You are touching on something that is apparently looked at on degree level courses, that I don’t think there is much agreement on in this – what can and cannot be considered to be art?
Is it in the eye of the creator? the viewer? art critics? which of these people have the right to claim that something is or isn’t art?
#24
Again, what makes you so sure?
Dennis – I spent a fortnight being lectured on “sexuality and gender” and there was an entire day devoted to “christians who are addicted to porn”.
Check out http://xxxchurch.com/ [not porn].
They have redesigned the site but it used to open with this.
Don’t know if I like it as a concept but it certainly shows that there are christians who are affected by porn addiction.

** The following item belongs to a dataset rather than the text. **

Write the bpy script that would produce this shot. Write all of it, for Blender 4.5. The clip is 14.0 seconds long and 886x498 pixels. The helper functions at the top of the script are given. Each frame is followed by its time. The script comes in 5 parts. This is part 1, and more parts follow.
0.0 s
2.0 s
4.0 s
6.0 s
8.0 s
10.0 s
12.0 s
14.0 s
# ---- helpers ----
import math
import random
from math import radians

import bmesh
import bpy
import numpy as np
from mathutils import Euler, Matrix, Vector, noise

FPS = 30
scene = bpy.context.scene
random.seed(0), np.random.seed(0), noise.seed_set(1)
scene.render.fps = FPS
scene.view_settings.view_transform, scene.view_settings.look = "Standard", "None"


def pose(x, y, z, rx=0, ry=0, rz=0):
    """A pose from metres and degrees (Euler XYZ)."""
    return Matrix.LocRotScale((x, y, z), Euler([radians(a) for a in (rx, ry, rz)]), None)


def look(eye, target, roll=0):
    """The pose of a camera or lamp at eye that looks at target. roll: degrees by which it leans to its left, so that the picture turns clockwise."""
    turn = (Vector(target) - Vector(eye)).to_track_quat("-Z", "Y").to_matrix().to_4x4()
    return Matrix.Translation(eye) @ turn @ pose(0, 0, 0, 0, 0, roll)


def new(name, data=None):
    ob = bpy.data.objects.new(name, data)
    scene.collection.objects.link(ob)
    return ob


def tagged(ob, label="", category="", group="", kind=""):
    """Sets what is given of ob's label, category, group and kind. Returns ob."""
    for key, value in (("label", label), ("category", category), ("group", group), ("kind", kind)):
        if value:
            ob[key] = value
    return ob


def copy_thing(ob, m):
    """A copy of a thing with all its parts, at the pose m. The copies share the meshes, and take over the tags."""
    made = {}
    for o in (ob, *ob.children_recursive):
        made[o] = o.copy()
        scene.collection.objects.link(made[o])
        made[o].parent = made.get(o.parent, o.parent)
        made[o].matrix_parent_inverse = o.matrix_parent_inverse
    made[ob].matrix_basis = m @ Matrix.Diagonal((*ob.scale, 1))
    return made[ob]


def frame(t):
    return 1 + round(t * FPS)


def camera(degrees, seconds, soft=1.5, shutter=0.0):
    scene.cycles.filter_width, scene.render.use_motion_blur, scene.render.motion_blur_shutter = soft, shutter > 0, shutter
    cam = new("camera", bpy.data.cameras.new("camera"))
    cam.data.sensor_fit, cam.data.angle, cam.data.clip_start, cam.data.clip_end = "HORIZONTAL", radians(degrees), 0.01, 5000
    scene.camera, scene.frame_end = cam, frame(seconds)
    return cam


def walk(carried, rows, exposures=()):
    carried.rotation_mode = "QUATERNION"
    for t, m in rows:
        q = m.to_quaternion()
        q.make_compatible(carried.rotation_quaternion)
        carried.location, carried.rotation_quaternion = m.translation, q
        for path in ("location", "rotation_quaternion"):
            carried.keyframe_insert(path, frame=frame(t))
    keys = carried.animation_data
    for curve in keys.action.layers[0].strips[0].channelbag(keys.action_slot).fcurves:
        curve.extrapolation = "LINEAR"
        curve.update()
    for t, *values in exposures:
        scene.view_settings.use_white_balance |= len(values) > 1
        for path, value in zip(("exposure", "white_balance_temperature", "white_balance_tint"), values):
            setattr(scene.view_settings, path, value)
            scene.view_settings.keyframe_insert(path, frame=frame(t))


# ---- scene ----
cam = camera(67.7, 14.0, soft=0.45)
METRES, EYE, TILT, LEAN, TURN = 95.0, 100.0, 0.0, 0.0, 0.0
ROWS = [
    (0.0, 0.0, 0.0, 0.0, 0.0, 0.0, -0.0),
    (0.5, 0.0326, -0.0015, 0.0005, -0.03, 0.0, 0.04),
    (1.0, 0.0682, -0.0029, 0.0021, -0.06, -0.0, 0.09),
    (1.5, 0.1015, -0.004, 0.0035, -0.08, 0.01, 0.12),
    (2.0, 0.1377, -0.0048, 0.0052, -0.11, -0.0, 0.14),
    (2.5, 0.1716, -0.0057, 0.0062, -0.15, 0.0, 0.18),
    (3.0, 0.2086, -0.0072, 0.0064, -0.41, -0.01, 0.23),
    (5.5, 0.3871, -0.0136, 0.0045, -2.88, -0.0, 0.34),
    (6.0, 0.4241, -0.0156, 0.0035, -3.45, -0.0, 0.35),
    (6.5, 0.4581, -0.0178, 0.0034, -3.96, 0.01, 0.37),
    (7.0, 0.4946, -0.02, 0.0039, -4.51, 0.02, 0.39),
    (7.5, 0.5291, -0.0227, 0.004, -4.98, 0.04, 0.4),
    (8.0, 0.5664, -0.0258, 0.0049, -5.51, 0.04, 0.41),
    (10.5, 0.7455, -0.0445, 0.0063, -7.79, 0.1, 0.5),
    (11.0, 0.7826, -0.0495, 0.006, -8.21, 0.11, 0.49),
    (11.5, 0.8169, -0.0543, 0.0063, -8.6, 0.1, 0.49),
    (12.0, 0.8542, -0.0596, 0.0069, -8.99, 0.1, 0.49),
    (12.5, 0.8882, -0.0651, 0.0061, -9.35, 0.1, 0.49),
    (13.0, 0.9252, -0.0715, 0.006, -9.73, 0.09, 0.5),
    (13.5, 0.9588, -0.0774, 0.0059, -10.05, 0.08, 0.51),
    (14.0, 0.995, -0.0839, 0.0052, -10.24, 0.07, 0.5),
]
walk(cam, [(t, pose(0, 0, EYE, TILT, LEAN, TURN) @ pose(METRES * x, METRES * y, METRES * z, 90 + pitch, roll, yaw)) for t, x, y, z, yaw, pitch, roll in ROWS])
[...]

I agree Robb there are probably some maybe more than imaginable, I am no angel neither it was just the generalisation of a world wide epidemic of Christian youth workers addicted to porn.
I was trying to point out rather sheepishly that I like nude fine art but im not addicted to porn. (honest)
# 9: I would say that something is porn whenever it trigger a fantasy of or lusting after sex for the purpose of your own satisfaction.
Which means that many nude paintings & photos would be classified as borderline, since they would evoke that fantasy in some people, but not all.
Sex should always be about the RELATIONSHIP between man and woman (no, I don’t want comments regarding GLBT) with the affirmation of the relationship and the love that binds it together as first priority, individual satisfaction come as a bonus, not a target in its own right.
Just surfed xxxchurch.com, and found a great article:
http://xxxchurch.com/blogs/news/pornrunstheworld.html
One could ask how we ended up with a western civilisation that degrade it’s view on sex more each passing day. Where does the influence come from?
The answer is simple, money=influence, and the porn industry generate excessive amounts of cash, having an efficient GDP of more than Morocco.
Add to this that trafficking is the fastest growing crime on the planet.
I would like to add that pornography always objectifies the person.
This reduce her (or him) to something less than a person – an object, to be used or abused in the fantasy of the spectator.
I thought about defining porn as that which objectifies people, but then I realised that people are being objectified in a lot of ways that doesn’t involve sexual attraction.
Scientific studies necessarily reduce people to only the properties relevant for the study in question, and psychopaths reduce people to things to be mastered, controlled, dominated & exploited.
wow, Pat, check out those groovy T’s. guess they’d go down well with my Dad!
reminds me, I tried training as a counsellor, so my darling husband got me a T saying ‘why does the nutter always sit next to me?’
I’m preparing for a philosophy exam on Aesthetics at the moment so I have to admit my appreciation of art is at an all time low I’m so fed up with it!
Caroline Too: I love the D’Orsay
So many paintings I love in there. When I was in Paris a couple of months ago I was absolutely captivated by Monet’s ‘La Pie’. Just stood in front of it, unable to believe the light in the painting wasn’t real.
Maybe it’s art theory I’m fed up with, not art!
“something is porn whenever it trigger a fantasy of or lusting after sex for the purpose of your own satisfaction.”
What’s wrong with something triggering a fantasy? And aren’t all fantasies for our own satisfaction?